UIL CAMP
SETTEMBRE 2018
Sindacale
UIL CAMP
di   Giuliano Zignani
 
ll Uil Camp? Una scommessa. E non lo dico in modo provocatorio, ma perché organizzare una tre giorni di formazione per i giovani, a prima vista, poteva sembrare una follia. “Ai giovani, il sindacato non interessa”, afferma qualcuno, “un sindacato che si interessa dei ragazzi? Quando mai”, ribatte un altro. “Il sindacato non sa parlare agli under 40”, incalza un terzo. Bene: non è assolutamente vero! Ora lo posso sostenere in tutta sicurezza. Se ai giovani proponi contenuti solidi, reali, di ciò che li tocca da vicino e parli il loro inguaggio: i giovani ti seguono. E ti seguono davvero, non per finta o per farsi una tre giorni al campeggio. E questo è quanto è accaduto al Uil Camp, un’idea di cui vado davvero orgoglioso. Un passo indietro. Il Uil Camp, di fatto, prende forma un anno fa quando, a settembre, creammo la Uil Giovani proprio per colmare quel gap che, per tanti motivi (un sano mea culpa a volte conviene), si era creato tra noi e gli under 40. In quell’occasione, confrontandomi con loro, ho capito quanto poco ne sapessero di diritti, ma anche doveri, contratti E tutele. Quei ragazzi, se lo conoscono, conoscono un mondo del lavoro 4.0: senza contratti, con il nero che avanza. Insomma, lo sfruttamento.

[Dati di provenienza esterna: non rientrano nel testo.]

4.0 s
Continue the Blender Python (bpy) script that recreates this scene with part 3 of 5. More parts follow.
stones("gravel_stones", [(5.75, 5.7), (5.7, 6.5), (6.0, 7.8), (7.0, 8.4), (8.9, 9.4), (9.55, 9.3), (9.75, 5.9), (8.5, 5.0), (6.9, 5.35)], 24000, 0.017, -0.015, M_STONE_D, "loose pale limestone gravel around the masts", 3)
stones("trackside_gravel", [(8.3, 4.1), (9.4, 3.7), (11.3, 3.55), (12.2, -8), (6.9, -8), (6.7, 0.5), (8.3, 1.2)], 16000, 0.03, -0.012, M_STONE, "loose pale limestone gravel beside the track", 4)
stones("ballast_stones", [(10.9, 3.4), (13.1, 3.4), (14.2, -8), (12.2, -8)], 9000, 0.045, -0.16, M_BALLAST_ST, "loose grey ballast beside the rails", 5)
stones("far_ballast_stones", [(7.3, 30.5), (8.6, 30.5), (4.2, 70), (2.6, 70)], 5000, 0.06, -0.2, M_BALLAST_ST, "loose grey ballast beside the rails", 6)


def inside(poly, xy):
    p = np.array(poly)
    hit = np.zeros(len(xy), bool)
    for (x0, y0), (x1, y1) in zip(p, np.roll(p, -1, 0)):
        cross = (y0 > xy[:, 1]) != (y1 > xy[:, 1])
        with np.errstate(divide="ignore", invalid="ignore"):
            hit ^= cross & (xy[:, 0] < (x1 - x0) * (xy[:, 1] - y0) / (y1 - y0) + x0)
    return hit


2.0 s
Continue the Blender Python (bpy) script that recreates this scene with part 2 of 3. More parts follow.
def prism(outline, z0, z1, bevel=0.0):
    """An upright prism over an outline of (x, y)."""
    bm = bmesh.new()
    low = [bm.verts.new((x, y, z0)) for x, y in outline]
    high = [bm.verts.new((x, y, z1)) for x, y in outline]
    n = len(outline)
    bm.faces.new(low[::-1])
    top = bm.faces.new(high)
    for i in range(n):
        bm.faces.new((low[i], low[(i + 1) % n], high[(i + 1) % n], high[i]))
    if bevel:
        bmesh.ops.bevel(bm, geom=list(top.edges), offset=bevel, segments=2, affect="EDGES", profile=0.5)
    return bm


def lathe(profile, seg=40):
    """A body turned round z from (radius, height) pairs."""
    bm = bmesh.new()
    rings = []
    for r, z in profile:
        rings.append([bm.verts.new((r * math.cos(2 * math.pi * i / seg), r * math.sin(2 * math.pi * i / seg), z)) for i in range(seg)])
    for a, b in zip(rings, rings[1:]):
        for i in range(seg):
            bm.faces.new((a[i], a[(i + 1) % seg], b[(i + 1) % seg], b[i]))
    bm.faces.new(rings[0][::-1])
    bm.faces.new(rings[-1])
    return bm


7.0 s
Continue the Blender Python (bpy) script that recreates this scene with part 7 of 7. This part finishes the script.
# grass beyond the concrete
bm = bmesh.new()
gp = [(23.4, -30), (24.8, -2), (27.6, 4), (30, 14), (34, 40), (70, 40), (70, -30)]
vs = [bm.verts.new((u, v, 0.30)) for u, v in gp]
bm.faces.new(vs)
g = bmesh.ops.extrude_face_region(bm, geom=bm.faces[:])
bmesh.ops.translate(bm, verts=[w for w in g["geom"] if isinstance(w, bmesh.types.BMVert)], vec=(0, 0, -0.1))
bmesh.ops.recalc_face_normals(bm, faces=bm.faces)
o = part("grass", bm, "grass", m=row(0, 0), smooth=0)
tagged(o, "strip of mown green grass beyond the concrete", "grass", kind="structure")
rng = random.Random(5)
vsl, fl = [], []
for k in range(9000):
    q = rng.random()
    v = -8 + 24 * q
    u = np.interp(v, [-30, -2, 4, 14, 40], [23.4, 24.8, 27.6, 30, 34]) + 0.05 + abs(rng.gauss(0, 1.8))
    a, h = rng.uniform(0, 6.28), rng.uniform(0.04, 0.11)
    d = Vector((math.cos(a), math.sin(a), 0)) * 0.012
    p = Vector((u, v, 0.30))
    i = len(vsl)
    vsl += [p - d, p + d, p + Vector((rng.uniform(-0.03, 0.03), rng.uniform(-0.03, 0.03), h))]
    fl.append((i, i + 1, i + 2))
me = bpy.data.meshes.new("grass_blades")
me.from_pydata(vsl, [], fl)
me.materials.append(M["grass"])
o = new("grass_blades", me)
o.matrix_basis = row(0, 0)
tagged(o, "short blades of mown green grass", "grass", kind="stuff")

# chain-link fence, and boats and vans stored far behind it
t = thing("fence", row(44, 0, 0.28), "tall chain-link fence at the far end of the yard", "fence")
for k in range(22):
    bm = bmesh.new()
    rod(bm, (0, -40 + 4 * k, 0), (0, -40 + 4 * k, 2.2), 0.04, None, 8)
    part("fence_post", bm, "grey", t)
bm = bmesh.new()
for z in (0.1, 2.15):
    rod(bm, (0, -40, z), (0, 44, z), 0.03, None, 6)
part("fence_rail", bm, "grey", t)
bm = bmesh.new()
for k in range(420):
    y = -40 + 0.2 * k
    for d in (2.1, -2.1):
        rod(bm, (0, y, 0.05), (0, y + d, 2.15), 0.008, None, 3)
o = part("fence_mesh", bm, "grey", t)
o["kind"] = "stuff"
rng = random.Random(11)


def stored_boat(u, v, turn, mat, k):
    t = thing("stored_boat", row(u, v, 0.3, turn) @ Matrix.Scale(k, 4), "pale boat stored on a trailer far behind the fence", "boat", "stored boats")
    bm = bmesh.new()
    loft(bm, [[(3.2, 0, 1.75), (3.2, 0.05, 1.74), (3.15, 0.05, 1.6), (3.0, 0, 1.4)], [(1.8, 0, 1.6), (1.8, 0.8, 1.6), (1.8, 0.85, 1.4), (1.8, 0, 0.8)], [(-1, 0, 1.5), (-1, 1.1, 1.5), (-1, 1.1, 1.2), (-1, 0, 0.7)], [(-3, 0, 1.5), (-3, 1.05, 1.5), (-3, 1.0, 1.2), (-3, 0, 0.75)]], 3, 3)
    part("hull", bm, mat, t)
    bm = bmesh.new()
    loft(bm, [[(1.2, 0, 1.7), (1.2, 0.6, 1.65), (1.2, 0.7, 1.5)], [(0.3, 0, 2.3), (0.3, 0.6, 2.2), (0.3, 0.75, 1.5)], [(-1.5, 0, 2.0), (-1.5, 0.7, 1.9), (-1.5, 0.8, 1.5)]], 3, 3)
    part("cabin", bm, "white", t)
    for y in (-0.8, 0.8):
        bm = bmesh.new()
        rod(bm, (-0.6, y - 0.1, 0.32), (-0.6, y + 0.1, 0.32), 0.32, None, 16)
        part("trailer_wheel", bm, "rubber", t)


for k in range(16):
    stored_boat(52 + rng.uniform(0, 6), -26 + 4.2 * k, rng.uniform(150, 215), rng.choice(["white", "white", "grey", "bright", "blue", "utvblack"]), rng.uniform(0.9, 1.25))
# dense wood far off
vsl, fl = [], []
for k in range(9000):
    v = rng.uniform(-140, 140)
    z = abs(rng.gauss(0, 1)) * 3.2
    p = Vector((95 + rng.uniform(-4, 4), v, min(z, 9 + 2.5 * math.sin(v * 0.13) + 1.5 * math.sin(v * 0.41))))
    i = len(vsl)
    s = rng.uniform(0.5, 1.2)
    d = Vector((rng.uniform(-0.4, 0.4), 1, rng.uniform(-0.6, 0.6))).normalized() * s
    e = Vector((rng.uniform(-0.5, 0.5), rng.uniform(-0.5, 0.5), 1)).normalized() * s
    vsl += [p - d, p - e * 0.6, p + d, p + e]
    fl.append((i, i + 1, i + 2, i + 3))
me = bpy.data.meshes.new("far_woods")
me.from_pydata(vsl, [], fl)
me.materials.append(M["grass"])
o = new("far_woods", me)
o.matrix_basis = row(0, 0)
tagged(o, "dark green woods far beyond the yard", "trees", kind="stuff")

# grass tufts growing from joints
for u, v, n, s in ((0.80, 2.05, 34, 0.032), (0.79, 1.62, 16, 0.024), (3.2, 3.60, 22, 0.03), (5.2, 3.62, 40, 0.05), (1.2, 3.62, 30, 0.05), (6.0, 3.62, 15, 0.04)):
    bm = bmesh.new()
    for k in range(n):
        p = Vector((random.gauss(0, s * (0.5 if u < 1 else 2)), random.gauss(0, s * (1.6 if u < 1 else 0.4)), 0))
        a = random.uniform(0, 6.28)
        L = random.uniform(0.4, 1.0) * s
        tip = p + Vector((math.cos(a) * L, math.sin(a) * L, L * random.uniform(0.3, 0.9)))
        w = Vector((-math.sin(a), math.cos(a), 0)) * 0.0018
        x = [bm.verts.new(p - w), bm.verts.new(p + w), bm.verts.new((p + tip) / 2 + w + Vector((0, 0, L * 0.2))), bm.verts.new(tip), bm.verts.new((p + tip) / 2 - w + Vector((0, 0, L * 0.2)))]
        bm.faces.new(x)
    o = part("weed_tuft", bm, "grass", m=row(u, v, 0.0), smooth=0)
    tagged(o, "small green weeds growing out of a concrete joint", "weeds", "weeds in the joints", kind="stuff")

Una conferma di ciò è arrivata dal caso di Andrea Ramponi, rider bolognese che solo per avere preso un volantino della Uil è stato licenziato in tronco dall’azienda o dovrei dire meglio sconnesso dalla piattaforma per cui lavorava da anni e sempre al top. Inaccettabile. Tanti gli Andrea che lavorano così, subendo. Andrea si è rivolto alla Uil che subito gli ha offerto tutela anche legale. Per la cronaca la causa va avanti. Lo sprone finale, quello che poi ha dato gambe al tutto, sono stati dei numeri. Non quelli del lotto, ma degli iscritti. Nel biennio 2015-2017, la Uil Emilia Romagna ha registrato un incremento di 1.516 iscritti (da 124.695 nel 2015 a 126.211 nel 2017) di cui un buon 50%, spalmati tra le categorie, sono under 40. Pochi, per alcuni; molti per altri tra cui il sottoscritto. Un timido segnale che qualcosa si sta muovendo e a quel qualcosa noi, come Uil, come sindacato dovevamo una risposta concreta; una risposta vera. Ecco il Uil Camp nasce qui. Una sfida e una scommessa: investire sui giovani, significa investire sul futuro, sul nostro futuro come sindacato. Senza di loro, è evidente, il sindacato non potrebbe continuare, in prospettiva, il suo impegno a difesa dei lavoratori e dei pensionati; non potrebbe più impegnarsi per costruire una società più equa, solidale dove anche chi è fragile o in difficoltà ha un suo posto perché non è uno scarto. Per tre giorni, i giovani che ci hanno detto sì, hanno studiato ventre a terra perché noi volevamo dare loro la cassetta degli attrezzi giusta ad affrontare il loro futuro che è anche il nostro. E lo affermo fuor di retorica. È evidente che per ‘insegnare’ ai giovani, era necessario mettere in cattedra persone esperte, che conoscono bene non solo cosa significhi fare sindacato, ma anche come lo si deve fare. Ecco perché ci siamo rivolti al Segretario Generale Uil, Carmelo Barbagallo, al Segretario Organizzativo Pierpaolo Bombardieri, al Segretario Confederale Antonio Foccillo. Ciascuno di loro, con la propria storia e con il proprio sapere, hanno dato un contributo fondamentale alla formazione dei nostri giovani. Una formazione che per dotargli di attrezzi, in primis, utili a loro per il mondo (anche del lavoro) che si trovano ad affrontare. E se poi da questa semina usciranno i futuri sindacalisti della Uil, sarà davvero un’emozione. Perché se ai giovani dai fiducia, loro ti sanno ripagare in pieno.